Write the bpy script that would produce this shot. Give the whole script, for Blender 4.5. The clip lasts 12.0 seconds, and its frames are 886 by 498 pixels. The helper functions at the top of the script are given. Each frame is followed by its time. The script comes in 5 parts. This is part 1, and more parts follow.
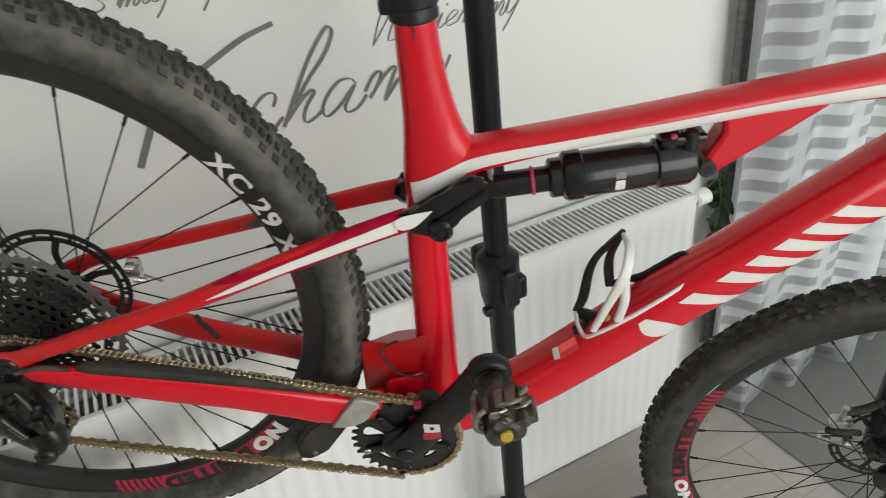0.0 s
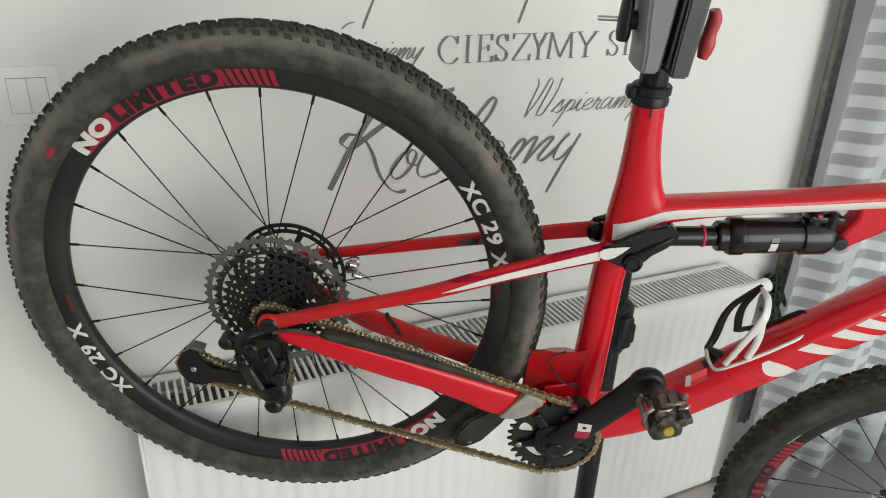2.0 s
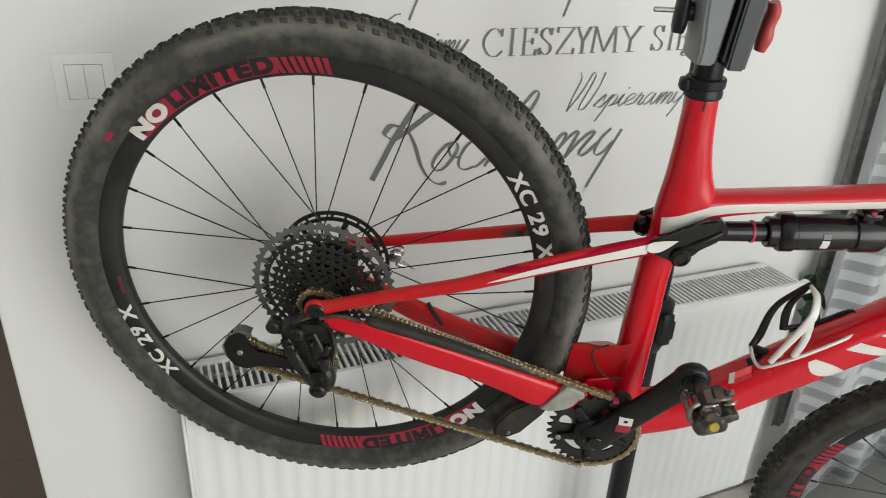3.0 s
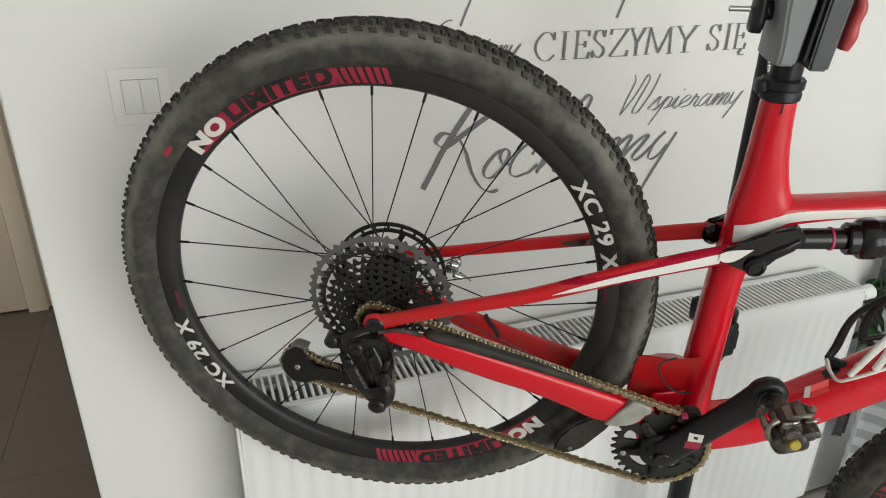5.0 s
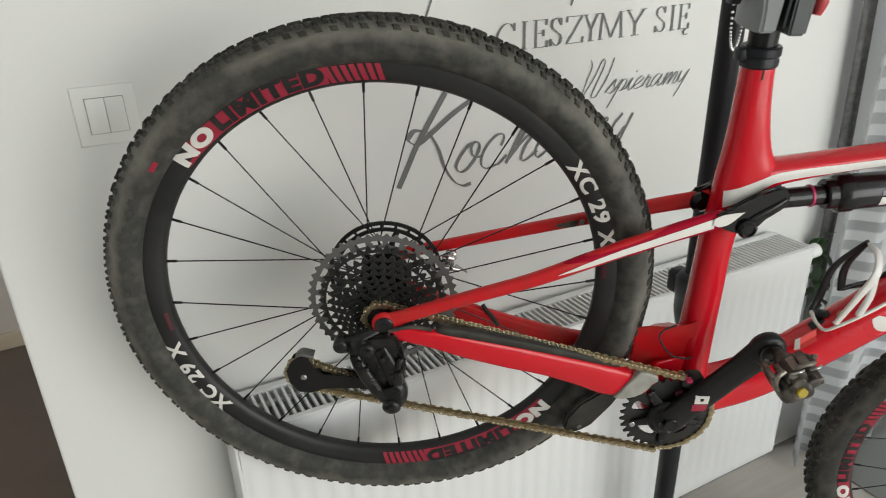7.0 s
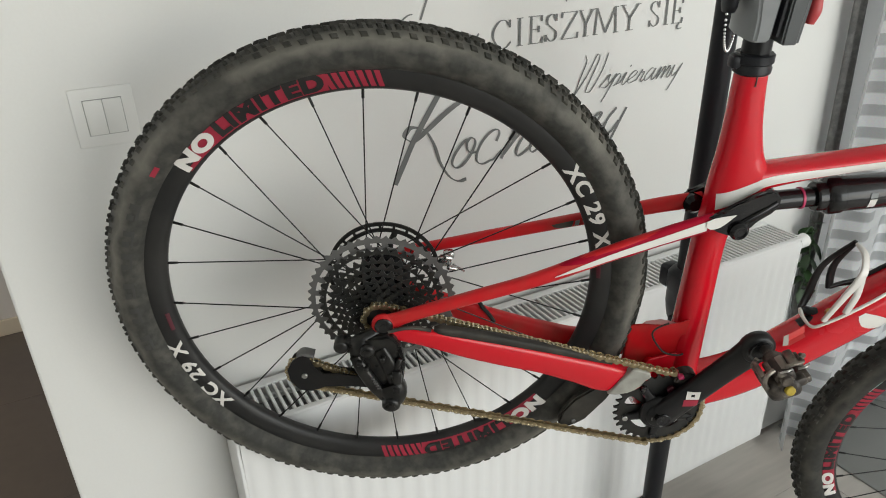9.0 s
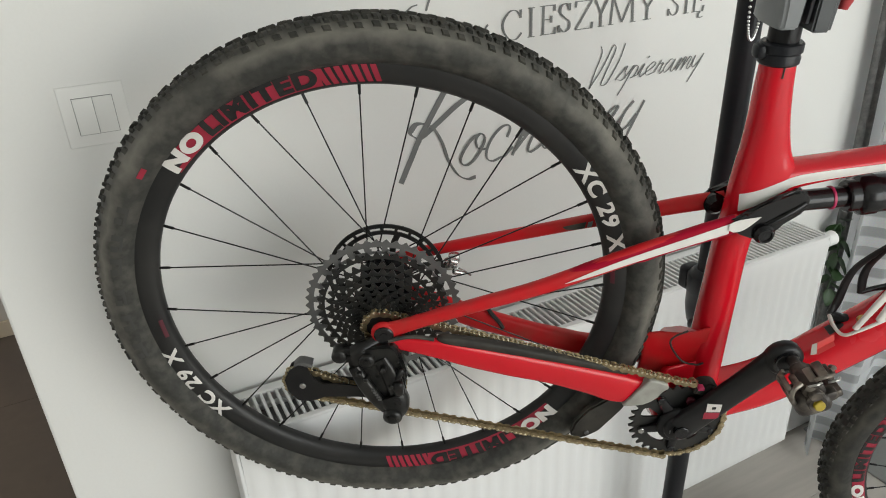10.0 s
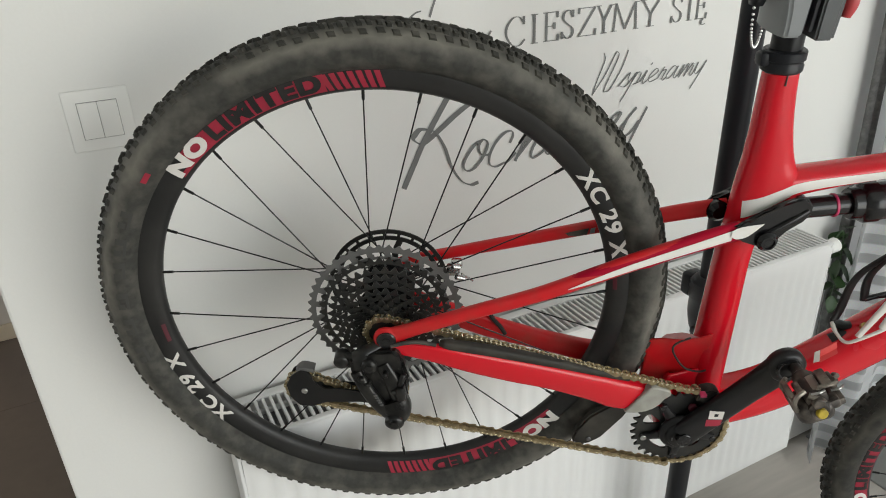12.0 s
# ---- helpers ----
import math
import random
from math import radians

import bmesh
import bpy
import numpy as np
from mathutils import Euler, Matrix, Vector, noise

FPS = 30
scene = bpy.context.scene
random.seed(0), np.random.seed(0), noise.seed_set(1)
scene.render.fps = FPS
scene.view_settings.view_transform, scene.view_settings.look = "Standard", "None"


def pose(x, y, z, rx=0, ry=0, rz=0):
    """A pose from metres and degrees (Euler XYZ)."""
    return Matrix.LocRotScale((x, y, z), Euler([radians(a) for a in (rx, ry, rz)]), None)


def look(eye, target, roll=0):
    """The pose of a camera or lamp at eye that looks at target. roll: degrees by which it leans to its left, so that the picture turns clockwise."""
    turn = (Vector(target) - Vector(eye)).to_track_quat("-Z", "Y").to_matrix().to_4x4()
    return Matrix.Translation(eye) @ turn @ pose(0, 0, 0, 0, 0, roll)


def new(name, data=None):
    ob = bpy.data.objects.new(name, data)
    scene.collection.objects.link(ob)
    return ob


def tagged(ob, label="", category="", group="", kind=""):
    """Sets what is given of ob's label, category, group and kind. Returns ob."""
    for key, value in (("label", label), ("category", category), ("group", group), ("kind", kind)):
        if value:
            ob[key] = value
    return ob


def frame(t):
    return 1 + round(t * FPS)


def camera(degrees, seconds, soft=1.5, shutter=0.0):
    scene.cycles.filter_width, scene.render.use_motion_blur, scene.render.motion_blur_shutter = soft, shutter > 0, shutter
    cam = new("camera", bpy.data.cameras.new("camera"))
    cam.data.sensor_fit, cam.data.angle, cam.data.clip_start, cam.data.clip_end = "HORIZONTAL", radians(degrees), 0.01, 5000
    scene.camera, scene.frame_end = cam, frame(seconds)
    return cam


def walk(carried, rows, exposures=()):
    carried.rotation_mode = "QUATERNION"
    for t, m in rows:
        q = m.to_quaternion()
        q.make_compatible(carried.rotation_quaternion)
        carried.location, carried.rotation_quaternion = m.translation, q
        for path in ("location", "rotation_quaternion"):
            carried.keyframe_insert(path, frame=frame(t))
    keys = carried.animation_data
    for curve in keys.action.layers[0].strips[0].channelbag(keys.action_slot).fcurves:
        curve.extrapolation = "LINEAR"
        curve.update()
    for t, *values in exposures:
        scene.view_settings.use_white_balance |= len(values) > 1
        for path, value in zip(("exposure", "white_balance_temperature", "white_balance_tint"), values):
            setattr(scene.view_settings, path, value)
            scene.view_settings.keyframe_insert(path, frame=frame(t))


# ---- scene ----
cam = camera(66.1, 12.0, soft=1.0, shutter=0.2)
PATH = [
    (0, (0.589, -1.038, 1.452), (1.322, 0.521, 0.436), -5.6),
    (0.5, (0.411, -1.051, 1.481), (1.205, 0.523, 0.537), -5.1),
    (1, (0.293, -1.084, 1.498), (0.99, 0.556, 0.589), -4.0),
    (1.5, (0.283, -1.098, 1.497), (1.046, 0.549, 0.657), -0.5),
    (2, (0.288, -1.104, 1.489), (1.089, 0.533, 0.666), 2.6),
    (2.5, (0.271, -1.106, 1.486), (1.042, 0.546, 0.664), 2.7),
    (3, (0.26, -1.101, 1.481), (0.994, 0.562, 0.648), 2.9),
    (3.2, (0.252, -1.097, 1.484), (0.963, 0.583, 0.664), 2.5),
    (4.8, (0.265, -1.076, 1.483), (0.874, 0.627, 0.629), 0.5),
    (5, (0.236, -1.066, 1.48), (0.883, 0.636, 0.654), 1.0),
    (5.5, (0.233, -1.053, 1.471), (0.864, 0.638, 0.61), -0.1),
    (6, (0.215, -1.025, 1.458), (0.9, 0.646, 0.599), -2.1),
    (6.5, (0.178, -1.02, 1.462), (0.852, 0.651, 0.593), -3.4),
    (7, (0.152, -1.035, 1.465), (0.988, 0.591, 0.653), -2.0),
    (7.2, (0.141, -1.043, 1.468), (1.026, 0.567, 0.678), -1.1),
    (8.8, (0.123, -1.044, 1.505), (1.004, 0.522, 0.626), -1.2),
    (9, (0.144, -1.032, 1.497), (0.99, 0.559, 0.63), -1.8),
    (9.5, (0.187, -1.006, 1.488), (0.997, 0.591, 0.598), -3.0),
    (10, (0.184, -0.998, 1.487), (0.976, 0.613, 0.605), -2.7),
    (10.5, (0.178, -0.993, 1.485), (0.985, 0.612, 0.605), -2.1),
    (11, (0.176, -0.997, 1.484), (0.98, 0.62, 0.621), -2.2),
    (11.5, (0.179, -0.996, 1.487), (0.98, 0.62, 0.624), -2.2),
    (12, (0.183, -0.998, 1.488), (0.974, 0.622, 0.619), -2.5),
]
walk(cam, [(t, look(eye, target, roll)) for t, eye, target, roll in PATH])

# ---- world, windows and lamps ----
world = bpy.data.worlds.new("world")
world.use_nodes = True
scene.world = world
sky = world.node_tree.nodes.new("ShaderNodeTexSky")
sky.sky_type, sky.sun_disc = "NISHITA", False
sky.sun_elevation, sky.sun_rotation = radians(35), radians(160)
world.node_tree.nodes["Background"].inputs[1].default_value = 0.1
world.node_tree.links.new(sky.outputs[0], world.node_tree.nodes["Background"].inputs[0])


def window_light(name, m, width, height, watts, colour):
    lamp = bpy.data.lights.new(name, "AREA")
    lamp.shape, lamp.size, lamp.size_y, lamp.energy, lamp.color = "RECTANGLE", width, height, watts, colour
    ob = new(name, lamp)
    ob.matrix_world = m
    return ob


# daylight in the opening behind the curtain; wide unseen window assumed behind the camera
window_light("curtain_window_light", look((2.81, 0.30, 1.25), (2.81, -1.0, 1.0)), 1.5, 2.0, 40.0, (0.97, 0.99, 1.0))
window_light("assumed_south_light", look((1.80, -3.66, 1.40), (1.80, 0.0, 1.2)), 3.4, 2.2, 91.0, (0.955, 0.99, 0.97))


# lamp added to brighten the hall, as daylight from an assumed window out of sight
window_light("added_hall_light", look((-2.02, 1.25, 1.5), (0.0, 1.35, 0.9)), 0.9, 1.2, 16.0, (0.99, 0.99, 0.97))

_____

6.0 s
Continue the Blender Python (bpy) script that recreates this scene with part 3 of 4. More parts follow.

_____

- Aim of the task -
From the records above, give again only the part that opens with the line containing "Write the bpy" and closes with the line containing "random.seed(0), np.random.seed(0), noise.seed_set(1)". Keep both ends but drop the pictures.

- Exercise solution -
Write the bpy script that would produce this shot. Give the whole script, for Blender 4.5. The clip lasts 12.0 seconds, and its frames are 886 by 498 pixels. The helper functions at the top of the script are given. Each frame is followed by its time. The script comes in 5 parts. This is part 1, and more parts follow.
0.0 s
2.0 s
3.0 s
5.0 s
7.0 s
9.0 s
10.0 s
12.0 s
# ---- helpers ----
import math
import random
from math import radians

import bmesh
import bpy
import numpy as np
from mathutils import Euler, Matrix, Vector, noise

FPS = 30
scene = bpy.context.scene
random.seed(0), np.random.seed(0), noise.seed_set(1)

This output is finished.